Senator Lisa Murkowski, a Republican from Alaska who heads the appropriations subcommittee grilling Pruitt, cast the controversies as a distraction overshadowing Pruitt’s policy work. Instead of being queried about the EPA’s efforts to rewrite a water pollution rule and other regulations, Murkowski said she’s "constantly being asked" to comment on Pruitt’s security protection, housing and travel.
"Some of this undoubtedly is a result of the gotcha age that we live in today that dominates the politics of today," Murkowski said. "But I do think there are legitimate questions that need to be answered.”
The session was formally called to focus on the agency’s budget. But policy matters were mostly overshadowed as senators pressed the administrator about his around-the-clock security protection, taxpayer-funded travel, spending decisions at the EPA and raises for top aides over White House objections.
Pruitt told Murkowski he shared her concern about some decisions, but he cast other controversies as overblown: “Some of the criticism is unfounded and I think exaggerated and I think it feeds this division we’ve seen around important issues affecting the environment,” Pruitt said.
Pruitt brushed aside allegations he improperly requested the use of emergency lights and sirens while being driven through Washington in a government vehicle. An email from the former head of Pruitt’s protective detail says the EPA chief "encouraged" their use.
But Pruitt said he didn’t recall making the request and insisted that to the best of his knowledge policies governing the use of lights were followed.
Udall pressed Pruitt about reports a top aide -- later given a hefty raise -- helped him find housing in Washington. Federal rules block Pruitt from ordering a subordinate to do such personal work for him, and since Pruitt didn’t pay for the house-hunting help, it constitutes a gift and is a violation of federal law, Udall said.
“Did your staff contact realtors and arrange tours for you during working hours?” Udall asked.
“It’s my understanding that all activity there was on personal time,” Pruitt said, adding that there was no connection to any pay increase and stressing that the aide is a family friend.
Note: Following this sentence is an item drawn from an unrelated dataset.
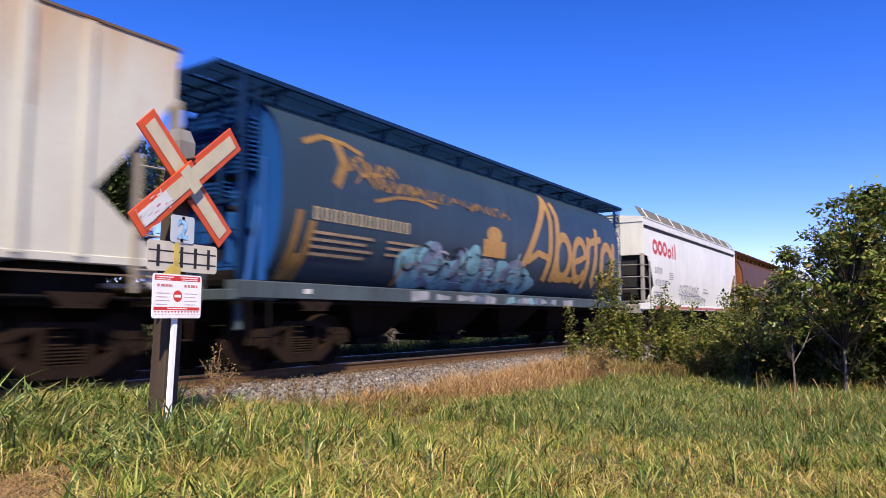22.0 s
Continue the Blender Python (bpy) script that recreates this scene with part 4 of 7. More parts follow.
def sheaf(car, yellow, brown, x0=2.95, x1=7.62, line=None, wide=0.05, cx=4.25, low=1.5):
    """The yellow end block with its dark grain leaves; grime has eaten its lower edge."""
    rng = random.Random(int(cx * 100))
    zs = [low + 0.12 + (4.33 - low - 0.12) * k / 20 for k in range(21)]
    foot = [(x0 + 0.3 + (x1 - x0 - 0.3) * k / 46, low + 0.10 * math.sin(k * 0.55) + rng.uniform(-0.09, 0.07)) for k in range(46)]
    decal(car, "yellow_block", [foot + [(x1, low), (x1, zs[-1])] + [(x0 + 0.07 * (z - 2.9) ** 2, z) for z in zs[::-1]]], yellow, tank_half, label="yellow painted end block")
    upper = [(0.85, 3.62), (0.86, 3.35), (0.84, 2.98), (0.62, 2.84), (0.32, 2.66), (0.09, 2.48), (0.07, 2.85), (0.12, 3.12), (0.30, 3.32), (0.58, 3.46)]
    lower = [(0.84, 2.78), (0.86, 2.4), (0.80, 1.95), (0.52, 1.72), (0.20, 1.62), (0.05, 1.66), (0.05, 2.25), (0.22, 2.46), (0.52, 2.64)]
    for o in (upper, lower):
        for s in (-1, 1):
            decal(car, "leaf_mark", [[(cx + s * x, z) for x, z in o]], brown, tank_half, 0.010, "dark leaf shape")
    hx = cx + 1.95
    for pts in ([(hx - 0.75, 3.45), (hx - 0.4, 3.15), (hx - 0.1, 2.9), (hx, 2.78)], [(hx, 2.78), (hx + 0.3, 3.0), (hx + 0.85, 3.3)], [(hx - 0.8, 2.55), (hx - 0.4, 2.25), (hx, 2.0)], [(hx, 2.0), (hx + 0.3, 2.2), (hx + 0.8, 2.45)], [(hx - 0.75, 3.85), (hx - 0.45, 3.6), (hx - 0.1, 3.3), (hx, 3.15)], [(hx, 3.15), (hx + 0.25, 3.4), (hx + 0.8, 3.65)], [(hx - 0.85, 3.0), (hx - 0.5, 2.8), (hx - 0.1, 2.55), (hx, 2.4)], [(hx, 2.4), (hx + 0.3, 2.62), (hx + 0.8, 2.86)], [(hx, 3.15), (hx + 0.02, 2.4), (hx + 0.03, 1.85)], [(cx + 0.72, 4.05), (cx + 0.95, 3.7), (cx + 1.02, 3.0), (cx + 1.0, 2.2)], [(cx - 0.75, 3.95), (cx - 0.9, 3.5), (cx - 0.92, 2.6)]):
        decal(car, "husk_line", stroke(pts, wide), line or M_HUSK, tank_half, 0.010)


def wordmark(car, mat, x0=-2.25, x1=2.6):
    letter(car, "lettering", "Canada", 1.55, x0, 2.44, mat, tank_half, 0.02, x1 - x0, "white Canada lettering")
    decal(car, "flag_bar", [bar(x1 - 0.62, x1 - 0.5, 3.42, 3.72), bar(x1 - 0.14, x1 - 0.02, 3.42, 3.72)], mat, tank_half)
    decal(car, "flag_leaf", [[(x1 - 0.32 + 0.26 * x, 3.56 + 0.28 * z) for x, z in MAPLE]], mat, tank_half)


def side_bars(car, name, spots, mat, half_at):
    """Lines of small print as plain bars: x, z, length, lines, step."""
    for x, z, w, n, step in spots:
        decal(car, name, [bar(x, x + w * (1.0 - 0.12 * (k % 2)), z - step * k, z - step * k + step * 0.42) for k in range(n)], mat, half_at)


def blobs(car, name, spots, mat, half_at, lift=0.010):
    for x, z, rx, rz, tilt in spots:
        decal(car, name, [oval(x, z, rx, rz, 18, tilt)], mat, half_at, lift)


RIB_FACE = lambda z: 1.5


def wobble(rng, xc, zc, rx, rz, rough=0.3, n=20):
    """An uneven rounded outline."""
    a = [rng.uniform(0, math.tau) for _ in range(3)]
    out = []
    for k in range(n):
        t = math.tau * k / n
        r = 1 + rough * (math.sin(2 * t + a[0]) * 0.7 + math.sin(3 * t + a[1]) * 0.6 + math.sin(5 * t + a[2]) * 0.35)
        out.append((xc + rx * r * math.cos(t), zc + rz * r * math.sin(t)))
    return out


SILL_FACE = lambda z: 1.452


def sill_spray(car, seed, x0, x1, mats, label="spray paint on the sill"):
    """Uneven strokes of spray paint along the side sill."""
    rng = random.Random(seed)
    x = x0
    while x < x1:
        w = rng.uniform(0.15, 0.6)
        decal(car, "sill_paint", [[(x, rng.uniform(1.11, 1.16)), (x + w, rng.uniform(1.11, 1.18)), (x + w + rng.uniform(-0.1, 0.15), rng.uniform(1.24, 1.33)), (x + rng.uniform(-0.1, 0.1), rng.uniform(1.25, 1.33))]], mats[rng.randrange(len(mats))], SILL_FACE, 0.004, label)
        x += w * rng.uniform(0.9, 1.5)


def tag(car, seed, x0, x1, z0, z1, wide, mat, half_at, label=""):
    """A thin hand-drawn scrawl running along the side."""
    rng = random.Random(seed)
    x = x0
    while x < x1:
        n = rng.randint(4, 7)
        w = rng.uniform(0.3, 0.7)
        pts = [(x + w * (i / n) + rng.uniform(-0.08, 0.08), rng.uniform(z0, z1) if i % 2 else (z0 if rng.random() < 0.5 else z1)) for i in range(n + 1)]
        decal(car, "tag_stroke", stroke(pts, wide * rng.uniform(0.7, 1.3)), mat, half_at, 0.009, label)
        x += w * rng.uniform(0.8, 1.3)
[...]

Pruitt was in front of a decidedly unfriendly audience. Six of the seven Democrats on the panel have already signed onto a resolution calling on him to resign. Activists held signs saying "Fire Him" as Pruitt began testifying.
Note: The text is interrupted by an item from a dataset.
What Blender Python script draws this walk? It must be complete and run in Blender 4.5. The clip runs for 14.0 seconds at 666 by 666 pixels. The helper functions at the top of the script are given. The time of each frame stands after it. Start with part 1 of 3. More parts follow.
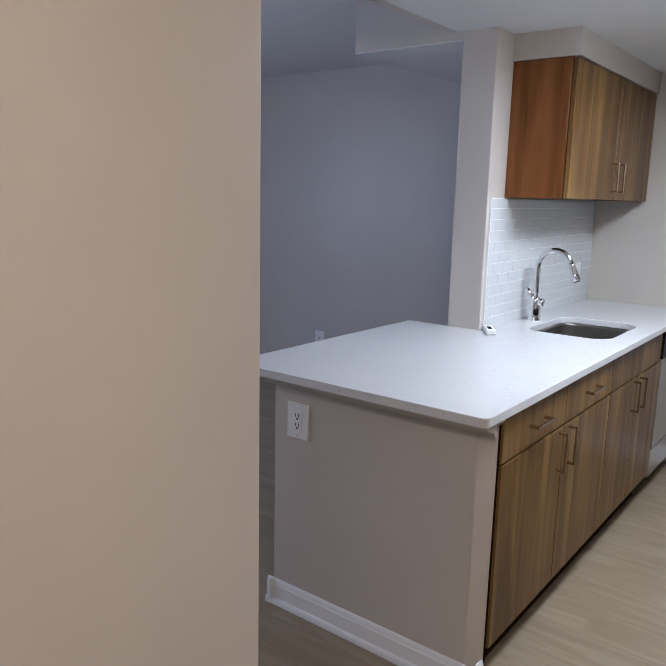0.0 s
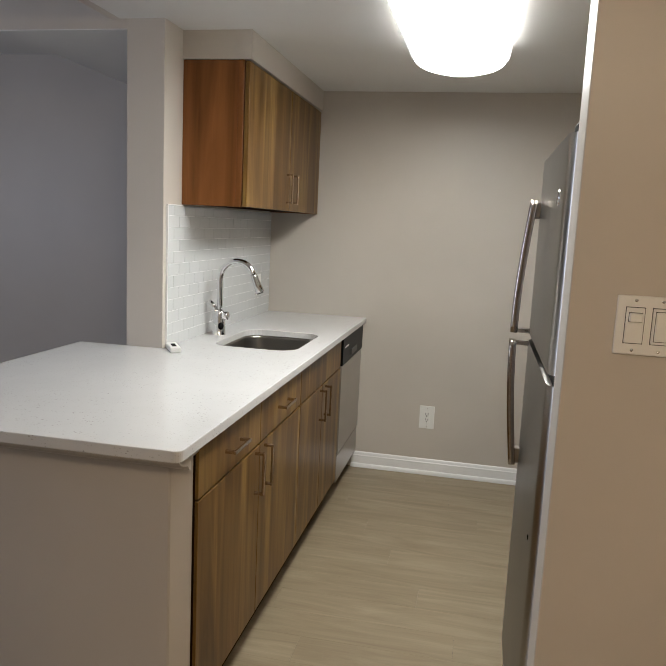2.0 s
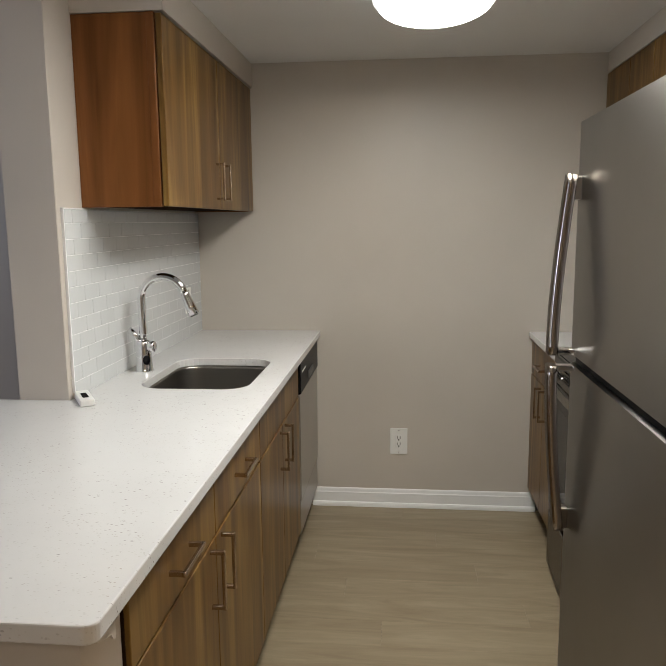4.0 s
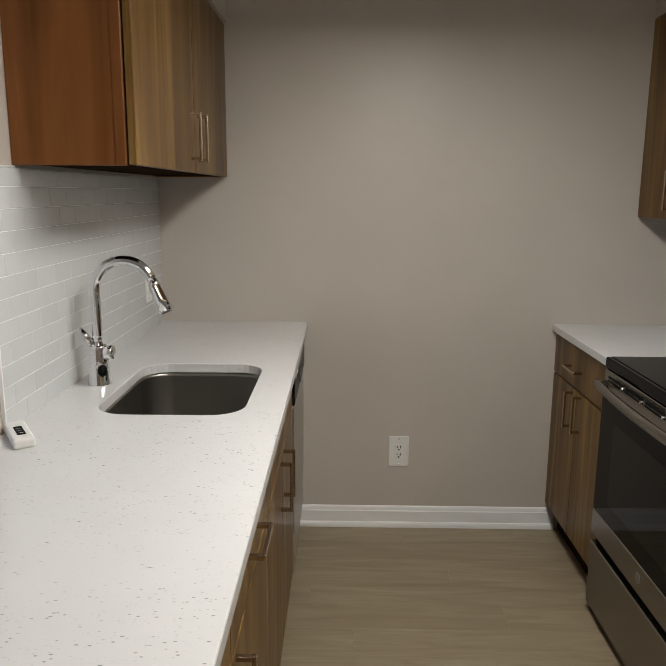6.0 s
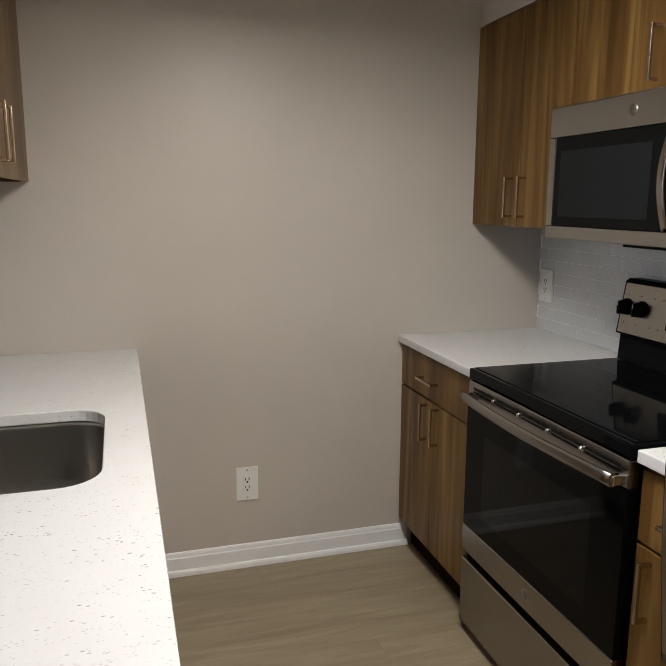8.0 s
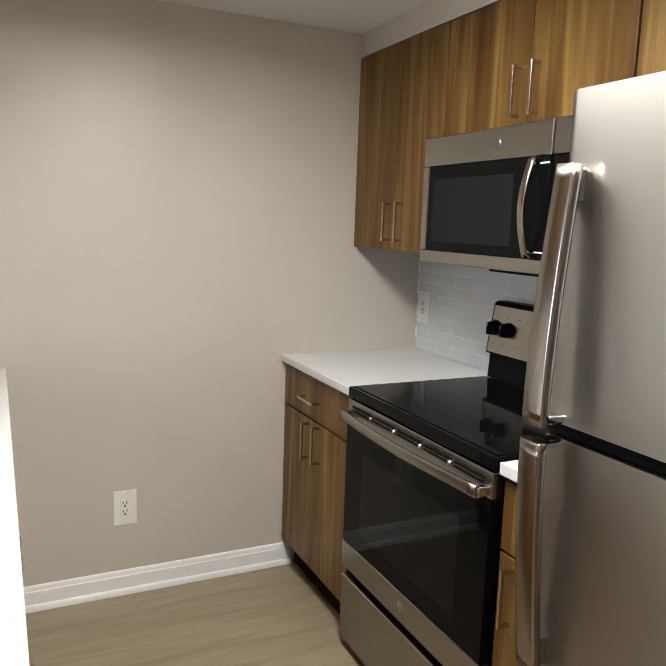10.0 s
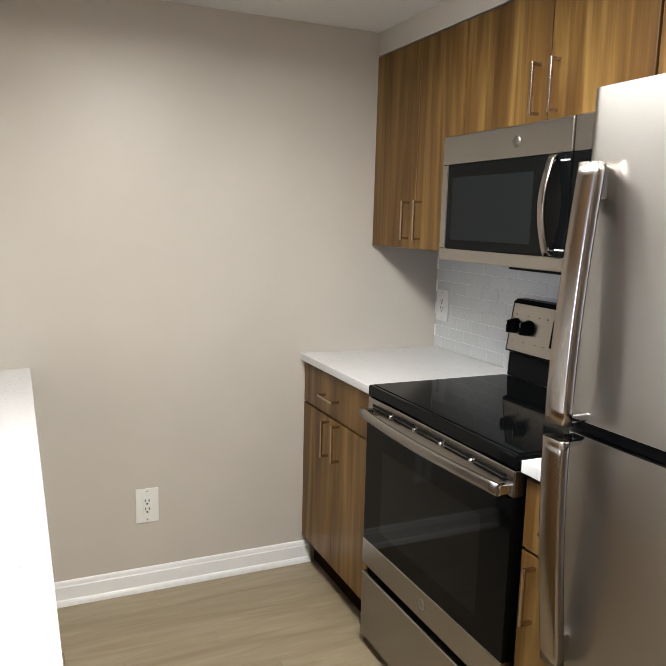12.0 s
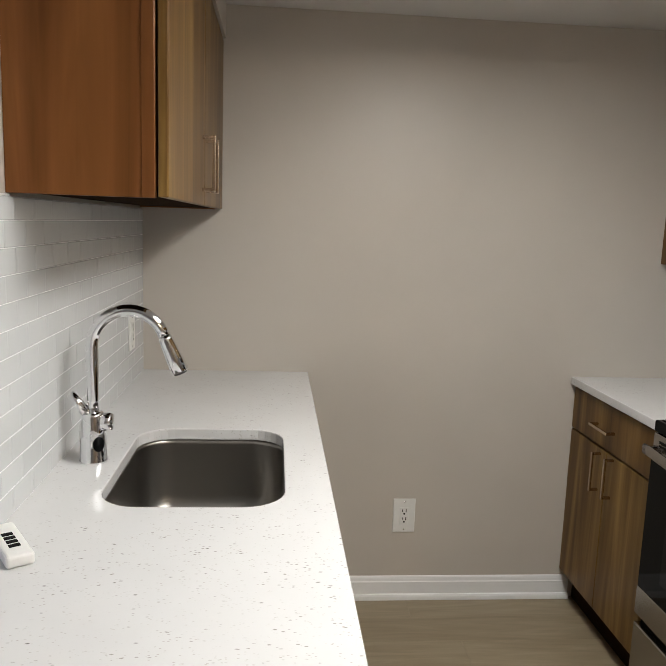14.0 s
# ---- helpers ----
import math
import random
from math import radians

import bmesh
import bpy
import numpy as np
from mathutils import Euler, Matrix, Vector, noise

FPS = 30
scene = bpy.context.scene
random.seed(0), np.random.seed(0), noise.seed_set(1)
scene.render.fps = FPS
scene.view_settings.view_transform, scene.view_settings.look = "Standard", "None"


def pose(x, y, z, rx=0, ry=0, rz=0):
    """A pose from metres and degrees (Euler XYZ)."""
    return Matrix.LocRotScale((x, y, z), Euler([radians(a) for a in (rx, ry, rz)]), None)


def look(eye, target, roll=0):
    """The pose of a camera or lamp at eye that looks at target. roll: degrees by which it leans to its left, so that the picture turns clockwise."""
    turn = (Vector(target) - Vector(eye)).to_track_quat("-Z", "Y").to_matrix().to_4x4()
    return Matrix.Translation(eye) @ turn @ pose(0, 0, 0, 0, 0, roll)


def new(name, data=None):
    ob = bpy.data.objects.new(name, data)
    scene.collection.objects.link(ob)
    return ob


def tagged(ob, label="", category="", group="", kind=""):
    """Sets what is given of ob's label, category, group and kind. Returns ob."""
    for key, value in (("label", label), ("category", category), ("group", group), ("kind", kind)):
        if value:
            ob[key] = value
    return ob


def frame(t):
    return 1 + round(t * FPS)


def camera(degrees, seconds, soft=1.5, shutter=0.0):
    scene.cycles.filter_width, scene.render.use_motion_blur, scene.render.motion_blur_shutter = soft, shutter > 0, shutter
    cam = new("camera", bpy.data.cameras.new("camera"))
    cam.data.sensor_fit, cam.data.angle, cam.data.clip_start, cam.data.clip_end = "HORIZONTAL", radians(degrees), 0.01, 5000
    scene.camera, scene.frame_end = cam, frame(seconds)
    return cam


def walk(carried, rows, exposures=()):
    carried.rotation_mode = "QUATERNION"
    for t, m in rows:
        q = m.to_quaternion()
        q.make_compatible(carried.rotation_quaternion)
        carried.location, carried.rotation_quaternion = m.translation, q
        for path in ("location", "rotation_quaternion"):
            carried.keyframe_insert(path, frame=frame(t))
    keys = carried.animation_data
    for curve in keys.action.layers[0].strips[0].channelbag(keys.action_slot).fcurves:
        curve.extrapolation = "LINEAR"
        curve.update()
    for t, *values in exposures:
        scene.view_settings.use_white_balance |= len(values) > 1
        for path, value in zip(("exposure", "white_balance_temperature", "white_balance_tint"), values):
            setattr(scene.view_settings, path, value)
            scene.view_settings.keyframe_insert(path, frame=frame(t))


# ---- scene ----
cam = camera(50.5, 14.0, soft=1.1)
PATH = [
    (0, (0.237, -0.004, 1.492), (-0.958, 1.553, 1.111), 1.4),
    (0.5, (0.226, 0.04, 1.461), (-0.733, 1.762, 1.121), 2.8),
    (1, (0.213, 0.057, 1.46), (-0.531, 1.887, 1.147), 3.4),
    (1.5, (0.142, 0.116, 1.445), (-0.443, 2.004, 1.144), 3.1),
    (2, (0.115, 0.225, 1.45), (-0.285, 2.161, 1.146), 2.7),
    (2.5, (0.059, 0.355, 1.44), (-0.254, 2.306, 1.133), 2.8),
    (3, (-0.007, 0.5, 1.427), (-0.252, 2.459, 1.109), 1.9),
    (3.5, (-0.08, 0.675, 1.443), (-0.37, 2.63, 1.133), 0.3),
    (3.7, (-0.095, 0.741, 1.447), (-0.341, 2.702, 1.141), -0.2),
    (5.8, (-0.373, 1.391, 1.464), (-0.474, 3.35, 1.074), -1.0),
    (6, (-0.391, 1.409, 1.446), (-0.416, 3.37, 1.056), 0.4),
    (6.5, (-0.427, 1.535, 1.446), (-0.251, 3.492, 1.071), 0.3),
    (7, (-0.472, 1.687, 1.441), (-0.161, 3.63, 1.084), 1.1),
    (7.5, (-0.508, 1.704, 1.44), (-0.084, 3.626, 1.086), 1.0),
    (8, (-0.578, 1.702, 1.448), (-0.01, 3.584, 1.079), 0.3),
    (8.5, (-0.595, 1.699, 1.443), (0.072, 3.549, 1.08), 1.1),
    (9, (-0.592, 1.693, 1.45), (0.165, 3.514, 1.115), 1.9),
    (9.2, (-0.577, 1.688, 1.448), (0.203, 3.501, 1.124), 2.0),
    (11.3, (-0.545, 1.66, 1.452), (0.367, 3.414, 1.148), 1.6),
    (11.5, (-0.555, 1.666, 1.448), (0.332, 3.433, 1.143), 1.7),
    (12, (-0.566, 1.667, 1.452), (0.247, 3.468, 1.139), 1.5),
    (12.5, (-0.582, 1.682, 1.459), (0.102, 3.536, 1.149), 1.5),
    (13, (-0.609, 1.711, 1.471), (-0.092, 3.617, 1.155), 1.7),
    (13.5, (-0.629, 1.717, 1.469), (-0.255, 3.657, 1.161), 1.9),
    (14, (-0.662, 1.724, 1.469), (-0.496, 3.693, 1.162), 2.0),
]
EXPOSURES = [(0.0, 0.2, 5300, 12), (0.5, 0.12, 5420, 9), (1.0, 0.16, 5650, 9), (1.5, 0.1, 5950, 9), (2.0, 0.06, 6300, 8), (3.5, -0.05, 6450, 8), (6.0, -0.35, 6500, 10), (6.5, -0.36, 6500, 10), (7.5, -0.14, 6500, 11), (8.5, -0.08, 6500, 11), (9.0, 0.15, 6480, 10), (11.5, 0.68, 6280, 9), (12.0, 0.72, 6280, 9), (12.5, 0.58, 6340, 9), (13.0, 0.08, 6450, 10), (13.5, -0.08, 6450, 10), (14.0, -0.05, 6400, 10)]
walk(cam, [(t, look(eye, target, roll)) for t, eye, target, roll in PATH], EXPOSURES)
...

Senator Patrick Leahy, a Democrat from Vermont, mocked Pruitt’s reliance on first-class travel. Although Pruitt now flies coach, he booked first-class seats in commercial aircraft during most trips last year, with the EPA justifying the practice on security grounds.
"What a silly reason you had to fly first class," Leahy said. "Somebody might criticize you. You’ve got security people that we’ve never seen before. But you have to fly first class? Oh, come on."
Leahy said the cascade of scandals "are an embarrassment to the agency; they are an embarrassment to Republicans and Democrats alike.”
Recently released documents have shed more light on Pruitt’s oversight of the agency, revealing frequent consultation with industries regulated by the EPA. They also underscored the role influential donors and lobbyists played in planning some of his travel. Sheldon Adelson, chairman of casino operator Las Vegas Sands, helped arrange parts of Pruitt’s itinerary for a subsequently canceled trip to Israel originally slated for February. And Leonard Leo, executive vice president of the conservative Federalist Society, initially paid for Pruitt’s meal at a restaurant in Rome last June, as first reported by The Washington Post.
Pruitt defended his around-the-clock protection by noting the intensity of interest in him that began even before his February 2017 confirmation. As a longtime critic of the agency he now leads, Pruitt has drawn widespread criticism from activists who say he is dismantling the EPA and undermining regulations meant to safeguard the air and water. Newly released documents show stepped-up security protection for Pruitt began on his first day at the agency and was arranged before his arrival.